Plany europejskiego producenta wyszły na jaw w przededniu inauguracji w Tuluzie montowni A350, który kosztował ok. 15 mld dolarów.
Samolot z kompozytów węglowych jest odpowiedzią Airbusa na dwa samoloty dalekiego zasięgu Boeinga: B787 Dreamliner, który zapoczątkował stosowanie na dużą skalę materiałów oszczędzających paliwo, i bardziej tradycyjnego, z metalu, ale nadal popularnego, B777 zabierającego 365 osób.
Największy z rodziny A350, A350-1000 o 350 miejscach, pozwoli Airbusowi konkurować bezpośrednio z również dwusilnikowym mini-jumbo 777. Pojedynek tych maszyn zapowiada się jako następna duża batalia w lotnictwie, bo w grę wchodzi sprzedaż 2 tys. takich samolotów w ciągu 20 lat.

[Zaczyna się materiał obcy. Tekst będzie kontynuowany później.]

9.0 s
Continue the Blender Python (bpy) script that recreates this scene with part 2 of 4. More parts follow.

Airbus uważa, że brak możliwości dostosowania terminów dostaw do potrzeb klientów spowodował małą popularność tych samolotów. Dotąd zamówiono tylko 88 A350-1000, a zamówienia na kilka sztuk już anulowano. Boeing uważa, że Airbus popełnił błąd chcąc rywalizować jednym samolotem w dwóch kategoriach. Europejczycy z kolei są zdania, że większa produkcja zapewni im większą sprzedaż.

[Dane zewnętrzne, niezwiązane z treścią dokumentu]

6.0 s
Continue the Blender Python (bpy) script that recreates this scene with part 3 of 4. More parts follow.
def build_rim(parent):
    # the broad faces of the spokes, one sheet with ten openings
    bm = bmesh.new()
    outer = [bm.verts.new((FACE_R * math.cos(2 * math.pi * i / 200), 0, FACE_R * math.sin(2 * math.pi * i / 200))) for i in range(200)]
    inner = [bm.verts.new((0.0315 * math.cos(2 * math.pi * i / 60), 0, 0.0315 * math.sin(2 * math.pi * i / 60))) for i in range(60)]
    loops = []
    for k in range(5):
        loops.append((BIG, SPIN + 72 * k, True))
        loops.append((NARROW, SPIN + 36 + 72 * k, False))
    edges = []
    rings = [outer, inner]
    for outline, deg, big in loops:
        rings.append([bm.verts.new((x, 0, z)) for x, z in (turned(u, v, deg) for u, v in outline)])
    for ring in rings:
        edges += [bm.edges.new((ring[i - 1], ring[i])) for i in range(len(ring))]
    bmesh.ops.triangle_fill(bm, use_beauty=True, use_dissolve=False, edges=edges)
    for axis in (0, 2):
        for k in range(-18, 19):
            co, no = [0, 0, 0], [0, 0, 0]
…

- Airbus szuka sposobów zwiększenia produkcji A350-1000 – ujawniła osoba znająca temat. Nie wiadomo tylko, czy nastąpi to kosztem produkcji dwóch mniejszych modeli A350, czy oznacza zwiększenie łącznej produkcji. Wcześniej spekulowano, że produkcja A350-800 zostanie zmniejszona na rzecz większych wersji.